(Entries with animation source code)
◇ ◇ ◇ ◇ ◇

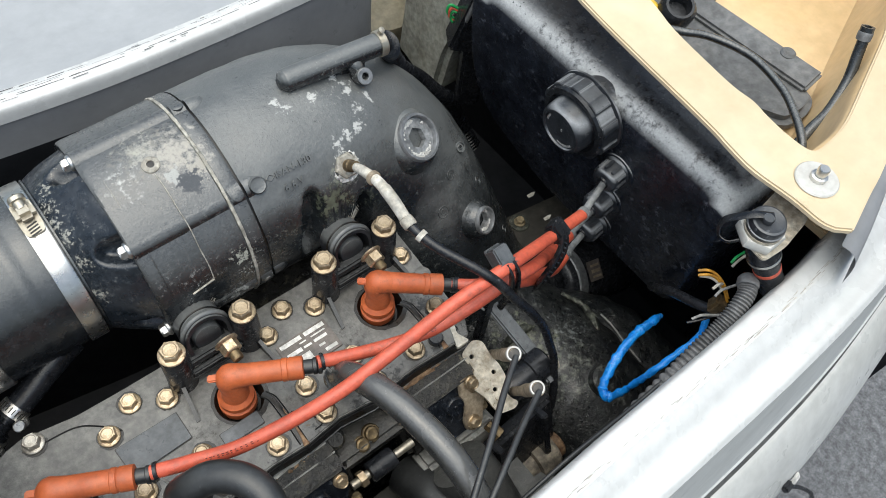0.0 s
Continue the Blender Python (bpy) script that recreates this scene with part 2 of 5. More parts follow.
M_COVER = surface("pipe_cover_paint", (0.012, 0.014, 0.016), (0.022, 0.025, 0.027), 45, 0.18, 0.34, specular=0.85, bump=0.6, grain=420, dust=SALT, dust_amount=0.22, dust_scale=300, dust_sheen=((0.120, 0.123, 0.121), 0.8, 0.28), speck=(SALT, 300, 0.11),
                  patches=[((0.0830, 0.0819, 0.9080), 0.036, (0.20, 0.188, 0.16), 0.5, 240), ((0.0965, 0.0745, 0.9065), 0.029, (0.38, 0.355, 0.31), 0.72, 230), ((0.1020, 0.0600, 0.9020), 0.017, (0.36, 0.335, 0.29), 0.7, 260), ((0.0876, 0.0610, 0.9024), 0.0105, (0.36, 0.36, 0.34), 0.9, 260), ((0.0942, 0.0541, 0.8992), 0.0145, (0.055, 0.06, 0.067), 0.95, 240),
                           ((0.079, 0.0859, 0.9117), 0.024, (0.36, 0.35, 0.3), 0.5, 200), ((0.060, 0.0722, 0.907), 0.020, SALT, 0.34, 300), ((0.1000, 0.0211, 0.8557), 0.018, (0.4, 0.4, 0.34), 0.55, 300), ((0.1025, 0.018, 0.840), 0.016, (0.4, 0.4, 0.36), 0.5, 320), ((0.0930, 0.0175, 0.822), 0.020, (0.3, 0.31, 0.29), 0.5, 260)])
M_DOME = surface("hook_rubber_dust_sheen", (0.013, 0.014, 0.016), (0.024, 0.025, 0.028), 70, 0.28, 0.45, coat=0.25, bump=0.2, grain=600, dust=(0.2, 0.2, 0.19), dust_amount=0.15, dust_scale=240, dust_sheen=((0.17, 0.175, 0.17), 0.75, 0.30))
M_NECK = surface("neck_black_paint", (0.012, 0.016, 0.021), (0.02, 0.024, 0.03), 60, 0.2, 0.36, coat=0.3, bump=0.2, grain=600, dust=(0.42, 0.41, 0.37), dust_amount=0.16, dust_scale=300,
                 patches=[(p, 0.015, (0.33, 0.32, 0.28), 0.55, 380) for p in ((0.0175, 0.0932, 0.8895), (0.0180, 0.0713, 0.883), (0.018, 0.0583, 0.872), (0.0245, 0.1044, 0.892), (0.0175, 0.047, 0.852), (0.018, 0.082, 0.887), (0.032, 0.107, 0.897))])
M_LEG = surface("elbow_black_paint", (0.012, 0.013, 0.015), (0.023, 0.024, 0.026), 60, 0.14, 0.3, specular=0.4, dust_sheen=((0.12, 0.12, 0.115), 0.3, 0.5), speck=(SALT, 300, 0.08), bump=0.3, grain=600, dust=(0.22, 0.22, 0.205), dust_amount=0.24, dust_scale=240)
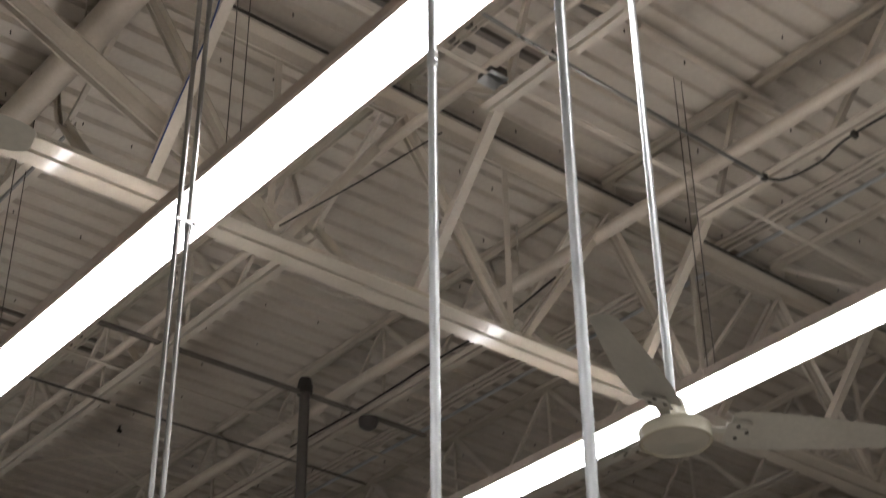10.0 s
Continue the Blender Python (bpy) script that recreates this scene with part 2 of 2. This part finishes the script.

◇ ◇ ◇ ◇ ◇

*Task goal:* Go back to the records above and write them out exactly, without the pictures.

*Solution:*
0.0 s
Continue the Blender Python (bpy) script that recreates this scene with part 2 of 5. More parts follow.
M_COVER = surface("pipe_cover_paint", (0.012, 0.014, 0.016), (0.022, 0.025, 0.027), 45, 0.18, 0.34, specular=0.85, bump=0.6, grain=420, dust=SALT, dust_amount=0.22, dust_scale=300, dust_sheen=((0.120, 0.123, 0.121), 0.8, 0.28), speck=(SALT, 300, 0.11),
                  patches=[((0.0830, 0.0819, 0.9080), 0.036, (0.20, 0.188, 0.16), 0.5, 240), ((0.0965, 0.0745, 0.9065), 0.029, (0.38, 0.355, 0.31), 0.72, 230), ((0.1020, 0.0600, 0.9020), 0.017, (0.36, 0.335, 0.29), 0.7, 260), ((0.0876, 0.0610, 0.9024), 0.0105, (0.36, 0.36, 0.34), 0.9, 260), ((0.0942, 0.0541, 0.8992), 0.0145, (0.055, 0.06, 0.067), 0.95, 240),
                           ((0.079, 0.0859, 0.9117), 0.024, (0.36, 0.35, 0.3), 0.5, 200), ((0.060, 0.0722, 0.907), 0.020, SALT, 0.34, 300), ((0.1000, 0.0211, 0.8557), 0.018, (0.4, 0.4, 0.34), 0.55, 300), ((0.1025, 0.018, 0.840), 0.016, (0.4, 0.4, 0.36), 0.5, 320), ((0.0930, 0.0175, 0.822), 0.020, (0.3, 0.31, 0.29), 0.5, 260)])
M_DOME = surface("hook_rubber_dust_sheen", (0.013, 0.014, 0.016), (0.024, 0.025, 0.028), 70, 0.28, 0.45, coat=0.25, bump=0.2, grain=600, dust=(0.2, 0.2, 0.19), dust_amount=0.15, dust_scale=240, dust_sheen=((0.17, 0.175, 0.17), 0.75, 0.30))
M_NECK = surface("neck_black_paint", (0.012, 0.016, 0.021), (0.02, 0.024, 0.03), 60, 0.2, 0.36, coat=0.3, bump=0.2, grain=600, dust=(0.42, 0.41, 0.37), dust_amount=0.16, dust_scale=300,
                 patches=[(p, 0.015, (0.33, 0.32, 0.28), 0.55, 380) for p in ((0.0175, 0.0932, 0.8895), (0.0180, 0.0713, 0.883), (0.018, 0.0583, 0.872), (0.0245, 0.1044, 0.892), (0.0175, 0.047, 0.852), (0.018, 0.082, 0.887), (0.032, 0.107, 0.897))])
M_LEG = surface("elbow_black_paint", (0.012, 0.013, 0.015), (0.023, 0.024, 0.026), 60, 0.14, 0.3, specular=0.4, dust_sheen=((0.12, 0.12, 0.115), 0.3, 0.5), speck=(SALT, 300, 0.08), bump=0.3, grain=600, dust=(0.22, 0.22, 0.205), dust_amount=0.24, dust_scale=240)
10.0 s
Continue the Blender Python (bpy) script that recreates this scene with part 2 of 2. This part finishes the script.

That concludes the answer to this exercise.